= Services menu =

Interface element

The Services menu (or simply Services) is a user interface element in macOS. The services are programs that accept input from the user selection, process it, and optionally put the result back in the clipboard. The concept originated in the NeXTSTEP operating system, from which it was carried over into macOS and GNUstep. Similar features can be emulated on other operating systems.

== macOS ==

Apple advertises the Services menu in connection with other features of its operating system. For example, it's possible to desktop search for a piece of text by selecting it with the mouse and using the service from Spotlight. Other central services are Grab for taking screenshots, and the system spell checker. The concept is similar to a GUI equivalent of a Unix pipe, allowing arbitrary data to be processed and passed between programs.

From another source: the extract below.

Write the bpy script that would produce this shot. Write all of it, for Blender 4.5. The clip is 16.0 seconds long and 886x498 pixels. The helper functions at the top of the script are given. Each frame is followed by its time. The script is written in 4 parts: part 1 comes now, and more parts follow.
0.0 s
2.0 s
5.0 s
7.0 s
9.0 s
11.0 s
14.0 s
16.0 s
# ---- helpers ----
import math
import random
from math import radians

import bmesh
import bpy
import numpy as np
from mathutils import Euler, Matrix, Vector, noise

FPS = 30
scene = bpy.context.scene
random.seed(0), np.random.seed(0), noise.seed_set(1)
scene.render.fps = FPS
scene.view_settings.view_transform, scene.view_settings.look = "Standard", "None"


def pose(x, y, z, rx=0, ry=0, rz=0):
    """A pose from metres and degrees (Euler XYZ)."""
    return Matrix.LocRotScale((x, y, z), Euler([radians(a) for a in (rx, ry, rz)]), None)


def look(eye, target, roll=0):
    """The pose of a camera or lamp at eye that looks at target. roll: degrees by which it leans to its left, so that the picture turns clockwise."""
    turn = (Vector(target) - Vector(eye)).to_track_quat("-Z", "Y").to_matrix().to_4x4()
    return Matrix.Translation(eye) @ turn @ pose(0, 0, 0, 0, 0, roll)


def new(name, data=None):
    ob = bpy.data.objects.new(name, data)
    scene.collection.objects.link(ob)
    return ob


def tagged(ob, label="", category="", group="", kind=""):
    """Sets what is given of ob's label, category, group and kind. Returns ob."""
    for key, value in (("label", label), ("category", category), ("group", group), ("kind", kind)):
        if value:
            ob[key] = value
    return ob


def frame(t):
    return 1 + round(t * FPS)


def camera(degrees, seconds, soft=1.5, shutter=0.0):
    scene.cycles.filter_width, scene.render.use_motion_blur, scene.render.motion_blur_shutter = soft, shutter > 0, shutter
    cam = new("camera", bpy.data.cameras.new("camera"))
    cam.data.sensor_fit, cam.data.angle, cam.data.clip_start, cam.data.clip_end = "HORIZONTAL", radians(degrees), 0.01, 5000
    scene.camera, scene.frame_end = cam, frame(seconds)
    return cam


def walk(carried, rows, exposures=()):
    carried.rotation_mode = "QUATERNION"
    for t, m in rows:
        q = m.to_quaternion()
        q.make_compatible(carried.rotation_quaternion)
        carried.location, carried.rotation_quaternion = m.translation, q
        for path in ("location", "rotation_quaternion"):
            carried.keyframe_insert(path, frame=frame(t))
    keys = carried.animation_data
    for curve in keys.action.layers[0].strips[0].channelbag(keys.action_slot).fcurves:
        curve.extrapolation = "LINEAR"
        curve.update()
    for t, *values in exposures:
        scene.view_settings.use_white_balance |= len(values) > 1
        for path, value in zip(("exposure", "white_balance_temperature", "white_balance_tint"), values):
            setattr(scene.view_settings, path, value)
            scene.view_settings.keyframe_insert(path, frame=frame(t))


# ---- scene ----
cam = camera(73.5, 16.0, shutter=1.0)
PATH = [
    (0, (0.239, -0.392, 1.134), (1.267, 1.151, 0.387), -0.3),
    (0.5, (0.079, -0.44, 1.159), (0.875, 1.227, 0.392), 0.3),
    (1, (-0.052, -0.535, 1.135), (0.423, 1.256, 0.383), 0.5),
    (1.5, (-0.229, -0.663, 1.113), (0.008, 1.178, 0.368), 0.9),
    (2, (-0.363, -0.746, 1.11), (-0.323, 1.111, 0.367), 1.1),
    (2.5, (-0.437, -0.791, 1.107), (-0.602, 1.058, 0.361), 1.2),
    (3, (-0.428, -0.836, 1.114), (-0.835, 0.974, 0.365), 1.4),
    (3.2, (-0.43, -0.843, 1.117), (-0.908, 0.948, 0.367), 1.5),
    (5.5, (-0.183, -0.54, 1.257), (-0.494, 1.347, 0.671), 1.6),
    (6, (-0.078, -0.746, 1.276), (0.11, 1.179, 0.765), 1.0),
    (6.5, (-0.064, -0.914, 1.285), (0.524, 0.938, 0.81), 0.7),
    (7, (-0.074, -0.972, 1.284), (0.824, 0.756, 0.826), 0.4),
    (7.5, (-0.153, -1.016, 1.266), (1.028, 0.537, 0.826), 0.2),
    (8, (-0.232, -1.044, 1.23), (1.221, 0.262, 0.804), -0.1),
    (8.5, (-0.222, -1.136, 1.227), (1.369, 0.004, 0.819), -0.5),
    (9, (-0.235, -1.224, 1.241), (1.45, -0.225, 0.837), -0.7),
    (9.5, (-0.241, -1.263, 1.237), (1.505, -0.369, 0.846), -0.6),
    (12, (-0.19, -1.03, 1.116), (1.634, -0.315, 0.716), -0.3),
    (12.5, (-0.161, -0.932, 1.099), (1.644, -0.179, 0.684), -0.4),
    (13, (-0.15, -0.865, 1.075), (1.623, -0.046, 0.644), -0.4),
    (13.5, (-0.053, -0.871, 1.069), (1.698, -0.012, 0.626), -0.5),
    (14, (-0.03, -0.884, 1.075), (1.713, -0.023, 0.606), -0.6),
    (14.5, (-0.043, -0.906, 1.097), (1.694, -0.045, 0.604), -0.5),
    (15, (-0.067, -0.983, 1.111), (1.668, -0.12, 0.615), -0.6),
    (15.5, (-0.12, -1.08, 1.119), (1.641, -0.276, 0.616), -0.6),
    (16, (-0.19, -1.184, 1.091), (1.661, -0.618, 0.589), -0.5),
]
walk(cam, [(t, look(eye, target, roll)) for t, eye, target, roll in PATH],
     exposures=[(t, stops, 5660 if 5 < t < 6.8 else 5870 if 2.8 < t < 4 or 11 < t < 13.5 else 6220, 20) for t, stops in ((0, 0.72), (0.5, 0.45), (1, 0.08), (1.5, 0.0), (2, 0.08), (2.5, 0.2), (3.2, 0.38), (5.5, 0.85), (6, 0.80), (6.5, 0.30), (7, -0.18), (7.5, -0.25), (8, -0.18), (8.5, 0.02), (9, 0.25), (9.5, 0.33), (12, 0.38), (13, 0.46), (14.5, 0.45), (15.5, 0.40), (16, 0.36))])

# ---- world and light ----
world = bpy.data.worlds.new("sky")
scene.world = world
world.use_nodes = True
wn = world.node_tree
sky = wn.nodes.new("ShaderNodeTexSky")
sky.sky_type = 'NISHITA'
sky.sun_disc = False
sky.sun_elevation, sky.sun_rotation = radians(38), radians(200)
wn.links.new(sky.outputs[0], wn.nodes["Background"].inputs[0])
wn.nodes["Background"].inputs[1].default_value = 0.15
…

Services can be implemented as application services, which expose a portion of the functionality of an application to operate on selected data, usually without displaying an interface. In its developer documentation, Apple recommends that applications use services to provide features that are "generally useful", giving as an example a Usenet client providing ROT13 encryption as a service. Standalone services may also be created without a host application. Their simple, one-purpose nature and the fact that they don't require a GUI to be designed makes writing standalone services popular beginner's macOS programming projects.

Since many applications install their entries without asking the user, the macOS services menu tends to clog up with dozens of entries quickly. Most users only will ever use a small subset of the possible options, therefore cutting down and customizing the menu makes it both faster and more pleasant to use. Prior to Mac OS X Snow Leopard, third party software is required to do this; in Snow Leopard, the Services menu can be customized from the Keyboard pane of System Preferences.

== Emulation ==

From the point of view of software, the Services menu is a means of inter-process communication. To the user, it is an interface for executing actions on selected data. The emulation of the Services menu is based on the fact that there are several ways this can be achieved in an operating system. Even in macOS, there is an alternative system called the context menu handler, which is carried over from classic Mac OS.

In the X Window System, any data selected in an application is available to all other programs. Thus the Services menu can be an application which retrieves the current selection, and lets the user choose an action. Missing is the part about returning the processed data back to the originating application. Instead, the service can open a new window to show the results.

Alternatively, the service could replace the current cut buffer with the results of the operation, leaving the user only to perform a paste (since different toolkits implement copy/select and paste commands differently, and probably not under external program control).